Estonia's success is undermined by a high 49.3 percent total tax rate, eighth highest in Europe. The total tax rate is made up of 8.4 percent profit taxes, 39 percent labor taxes and 1.9 percent by other taxes.

The highest total tax rate in Europe is in France (66.6 percent) and Italy (65.4), and lowest in Croatia (18.8) and Luxembourg (20.2).

Villi Tõntson from the PricewaterhouseCoopers Estonia said that the Total Tax Rate is not the most objective measure, as countries use different ways to split the labor taxes between the employer and the employee.

"As the study only measures the taxes paid by the employers and in Estonia, unlike in many other countries, the majority of the labor taxes are paid by them, not the employees, the country's rank in the total tax rate index is rather modest. If we take the sum total of taxes paid by the employers and the employees, the situation is not actually that bad," he said.
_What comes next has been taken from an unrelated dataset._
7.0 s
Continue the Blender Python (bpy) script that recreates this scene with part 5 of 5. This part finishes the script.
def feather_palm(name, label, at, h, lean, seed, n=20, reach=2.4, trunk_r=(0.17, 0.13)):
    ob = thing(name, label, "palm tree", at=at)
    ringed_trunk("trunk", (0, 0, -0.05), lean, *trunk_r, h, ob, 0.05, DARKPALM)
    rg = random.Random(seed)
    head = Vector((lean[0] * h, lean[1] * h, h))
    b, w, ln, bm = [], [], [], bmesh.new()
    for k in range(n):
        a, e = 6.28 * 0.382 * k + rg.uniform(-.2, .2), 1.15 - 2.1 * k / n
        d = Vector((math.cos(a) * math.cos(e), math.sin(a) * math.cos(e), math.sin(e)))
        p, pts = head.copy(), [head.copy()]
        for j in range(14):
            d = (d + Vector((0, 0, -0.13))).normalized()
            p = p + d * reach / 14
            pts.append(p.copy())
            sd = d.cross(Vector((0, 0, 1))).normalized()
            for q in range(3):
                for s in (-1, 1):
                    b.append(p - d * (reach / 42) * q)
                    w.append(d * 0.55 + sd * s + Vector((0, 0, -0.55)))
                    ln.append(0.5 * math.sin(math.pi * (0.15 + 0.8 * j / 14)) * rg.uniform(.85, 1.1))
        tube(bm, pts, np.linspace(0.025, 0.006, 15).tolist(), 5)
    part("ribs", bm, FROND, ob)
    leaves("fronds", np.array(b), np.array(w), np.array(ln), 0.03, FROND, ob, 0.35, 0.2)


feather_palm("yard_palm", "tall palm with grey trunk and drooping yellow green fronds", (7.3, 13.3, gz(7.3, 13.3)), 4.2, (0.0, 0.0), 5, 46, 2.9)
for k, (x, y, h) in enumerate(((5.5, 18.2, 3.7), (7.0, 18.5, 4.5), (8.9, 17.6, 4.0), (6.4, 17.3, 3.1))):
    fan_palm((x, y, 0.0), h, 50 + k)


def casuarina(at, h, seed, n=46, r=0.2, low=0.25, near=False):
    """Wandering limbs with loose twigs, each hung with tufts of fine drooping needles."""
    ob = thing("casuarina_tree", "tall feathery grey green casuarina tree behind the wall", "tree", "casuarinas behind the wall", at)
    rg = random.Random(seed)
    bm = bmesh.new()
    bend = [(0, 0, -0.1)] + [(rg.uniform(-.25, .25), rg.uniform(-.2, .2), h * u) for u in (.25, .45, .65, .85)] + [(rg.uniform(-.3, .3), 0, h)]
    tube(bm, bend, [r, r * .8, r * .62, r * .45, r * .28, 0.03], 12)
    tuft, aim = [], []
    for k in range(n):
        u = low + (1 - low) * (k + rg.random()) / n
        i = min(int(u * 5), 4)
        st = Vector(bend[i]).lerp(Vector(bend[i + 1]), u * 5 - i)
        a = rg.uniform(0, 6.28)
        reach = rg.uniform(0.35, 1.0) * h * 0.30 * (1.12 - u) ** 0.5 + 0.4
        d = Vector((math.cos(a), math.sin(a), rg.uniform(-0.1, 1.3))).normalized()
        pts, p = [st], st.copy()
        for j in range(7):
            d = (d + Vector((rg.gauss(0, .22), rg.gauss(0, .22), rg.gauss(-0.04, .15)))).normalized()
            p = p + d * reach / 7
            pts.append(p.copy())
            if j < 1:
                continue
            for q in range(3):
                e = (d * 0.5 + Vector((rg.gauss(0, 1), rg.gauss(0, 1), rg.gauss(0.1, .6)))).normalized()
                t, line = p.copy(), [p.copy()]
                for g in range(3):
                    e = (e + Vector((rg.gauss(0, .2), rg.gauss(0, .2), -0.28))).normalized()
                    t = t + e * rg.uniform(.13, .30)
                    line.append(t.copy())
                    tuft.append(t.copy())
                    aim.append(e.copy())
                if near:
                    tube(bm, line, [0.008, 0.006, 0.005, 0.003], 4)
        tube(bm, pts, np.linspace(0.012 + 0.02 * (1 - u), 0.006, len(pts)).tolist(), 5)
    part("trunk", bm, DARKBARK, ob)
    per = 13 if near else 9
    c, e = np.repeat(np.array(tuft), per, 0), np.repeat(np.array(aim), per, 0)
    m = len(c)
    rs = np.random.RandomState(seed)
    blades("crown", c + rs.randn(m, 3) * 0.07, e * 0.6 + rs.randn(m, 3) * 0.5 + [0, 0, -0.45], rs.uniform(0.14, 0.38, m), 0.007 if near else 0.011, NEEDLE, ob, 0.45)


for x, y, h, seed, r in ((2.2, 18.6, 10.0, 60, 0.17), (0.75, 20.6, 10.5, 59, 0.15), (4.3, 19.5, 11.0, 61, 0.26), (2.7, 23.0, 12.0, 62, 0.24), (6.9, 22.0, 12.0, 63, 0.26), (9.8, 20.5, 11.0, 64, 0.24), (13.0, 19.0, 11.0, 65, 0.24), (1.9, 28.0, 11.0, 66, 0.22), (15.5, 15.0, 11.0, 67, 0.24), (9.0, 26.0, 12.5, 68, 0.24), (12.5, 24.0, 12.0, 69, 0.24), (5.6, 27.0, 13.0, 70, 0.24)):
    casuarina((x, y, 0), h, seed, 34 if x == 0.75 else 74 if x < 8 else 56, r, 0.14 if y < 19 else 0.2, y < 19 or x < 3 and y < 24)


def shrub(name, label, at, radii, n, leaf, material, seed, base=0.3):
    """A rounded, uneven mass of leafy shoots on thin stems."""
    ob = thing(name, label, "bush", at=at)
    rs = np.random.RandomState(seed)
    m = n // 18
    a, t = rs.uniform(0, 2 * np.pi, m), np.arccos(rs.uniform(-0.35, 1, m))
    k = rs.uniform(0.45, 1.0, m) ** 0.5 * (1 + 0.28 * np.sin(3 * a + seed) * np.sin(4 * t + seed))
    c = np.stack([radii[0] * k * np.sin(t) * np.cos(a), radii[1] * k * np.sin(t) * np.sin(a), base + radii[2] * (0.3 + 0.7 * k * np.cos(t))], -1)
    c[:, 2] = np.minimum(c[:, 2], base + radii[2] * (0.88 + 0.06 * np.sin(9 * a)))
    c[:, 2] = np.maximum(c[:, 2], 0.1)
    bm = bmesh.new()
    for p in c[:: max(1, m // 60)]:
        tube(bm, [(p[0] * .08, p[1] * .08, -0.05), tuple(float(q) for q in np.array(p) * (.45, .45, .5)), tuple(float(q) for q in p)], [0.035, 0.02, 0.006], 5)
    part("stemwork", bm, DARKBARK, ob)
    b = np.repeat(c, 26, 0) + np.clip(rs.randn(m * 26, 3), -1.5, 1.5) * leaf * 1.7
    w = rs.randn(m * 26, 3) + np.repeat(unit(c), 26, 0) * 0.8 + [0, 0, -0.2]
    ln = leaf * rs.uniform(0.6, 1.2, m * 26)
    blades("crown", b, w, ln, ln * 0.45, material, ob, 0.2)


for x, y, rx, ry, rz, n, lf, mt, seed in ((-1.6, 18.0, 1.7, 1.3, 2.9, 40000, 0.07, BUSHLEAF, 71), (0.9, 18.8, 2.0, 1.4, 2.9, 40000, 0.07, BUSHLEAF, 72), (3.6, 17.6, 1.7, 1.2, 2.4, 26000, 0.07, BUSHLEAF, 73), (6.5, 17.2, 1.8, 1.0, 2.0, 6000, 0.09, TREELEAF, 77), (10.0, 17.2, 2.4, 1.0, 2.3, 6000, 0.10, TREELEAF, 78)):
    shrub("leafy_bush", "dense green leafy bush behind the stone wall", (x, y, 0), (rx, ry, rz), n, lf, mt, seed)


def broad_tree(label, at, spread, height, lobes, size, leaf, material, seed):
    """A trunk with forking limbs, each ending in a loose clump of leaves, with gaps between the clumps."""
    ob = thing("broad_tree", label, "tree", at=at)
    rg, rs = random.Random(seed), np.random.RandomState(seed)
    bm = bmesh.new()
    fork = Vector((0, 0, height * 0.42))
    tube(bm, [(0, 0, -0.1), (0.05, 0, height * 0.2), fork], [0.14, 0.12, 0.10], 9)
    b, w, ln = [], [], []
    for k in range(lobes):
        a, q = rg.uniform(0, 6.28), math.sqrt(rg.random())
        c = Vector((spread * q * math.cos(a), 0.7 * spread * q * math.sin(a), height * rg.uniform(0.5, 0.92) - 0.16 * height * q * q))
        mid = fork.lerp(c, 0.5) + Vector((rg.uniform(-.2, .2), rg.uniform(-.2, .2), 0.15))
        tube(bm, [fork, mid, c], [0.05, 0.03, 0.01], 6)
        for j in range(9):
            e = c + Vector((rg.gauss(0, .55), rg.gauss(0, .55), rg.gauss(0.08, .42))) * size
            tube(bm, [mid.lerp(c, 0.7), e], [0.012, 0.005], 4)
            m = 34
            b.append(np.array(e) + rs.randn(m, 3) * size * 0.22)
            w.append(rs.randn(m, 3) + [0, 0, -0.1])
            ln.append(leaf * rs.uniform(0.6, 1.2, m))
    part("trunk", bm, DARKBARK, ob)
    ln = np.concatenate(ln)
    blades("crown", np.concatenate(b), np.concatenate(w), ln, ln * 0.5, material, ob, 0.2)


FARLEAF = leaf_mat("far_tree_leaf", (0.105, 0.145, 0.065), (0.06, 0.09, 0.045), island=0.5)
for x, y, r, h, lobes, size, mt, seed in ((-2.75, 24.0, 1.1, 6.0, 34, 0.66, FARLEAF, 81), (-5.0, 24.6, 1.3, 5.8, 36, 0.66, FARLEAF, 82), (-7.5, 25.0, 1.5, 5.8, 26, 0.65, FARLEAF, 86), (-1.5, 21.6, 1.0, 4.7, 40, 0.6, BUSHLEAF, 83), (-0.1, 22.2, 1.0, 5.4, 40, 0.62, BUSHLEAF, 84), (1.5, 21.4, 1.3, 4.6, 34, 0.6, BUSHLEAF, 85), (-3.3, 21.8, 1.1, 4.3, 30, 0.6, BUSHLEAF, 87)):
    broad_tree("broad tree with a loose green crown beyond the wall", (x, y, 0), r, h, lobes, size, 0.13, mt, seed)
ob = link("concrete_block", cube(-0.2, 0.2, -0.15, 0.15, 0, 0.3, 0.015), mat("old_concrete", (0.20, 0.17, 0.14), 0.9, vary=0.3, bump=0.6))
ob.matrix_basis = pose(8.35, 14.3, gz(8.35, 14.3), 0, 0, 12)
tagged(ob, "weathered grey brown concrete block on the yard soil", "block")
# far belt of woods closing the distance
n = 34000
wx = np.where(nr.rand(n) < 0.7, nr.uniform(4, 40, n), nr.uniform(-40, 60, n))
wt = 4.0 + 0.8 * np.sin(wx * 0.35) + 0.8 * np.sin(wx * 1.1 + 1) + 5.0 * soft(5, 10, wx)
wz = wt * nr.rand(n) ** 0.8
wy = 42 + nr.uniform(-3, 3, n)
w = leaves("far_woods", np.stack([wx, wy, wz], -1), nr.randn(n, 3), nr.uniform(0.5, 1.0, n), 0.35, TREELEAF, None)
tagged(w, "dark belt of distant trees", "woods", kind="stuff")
Risto Kaarna from the Ministry of Finance further explains that the social security taxes make up the majority of the 39.0 percentage points of the 49.3 percent of the total tax rate that are filed under labor taxes. However, these taxes are not related to companies' profits and a comparison with countries like Denmark, where social security taxes form an undistinguished part of the profit tax that is paid by the employees, are misleading. "If we do not take the social security taxes into account, the total tax rate is a bit over 10 percent," Kaarna wrote in the ministry's blog.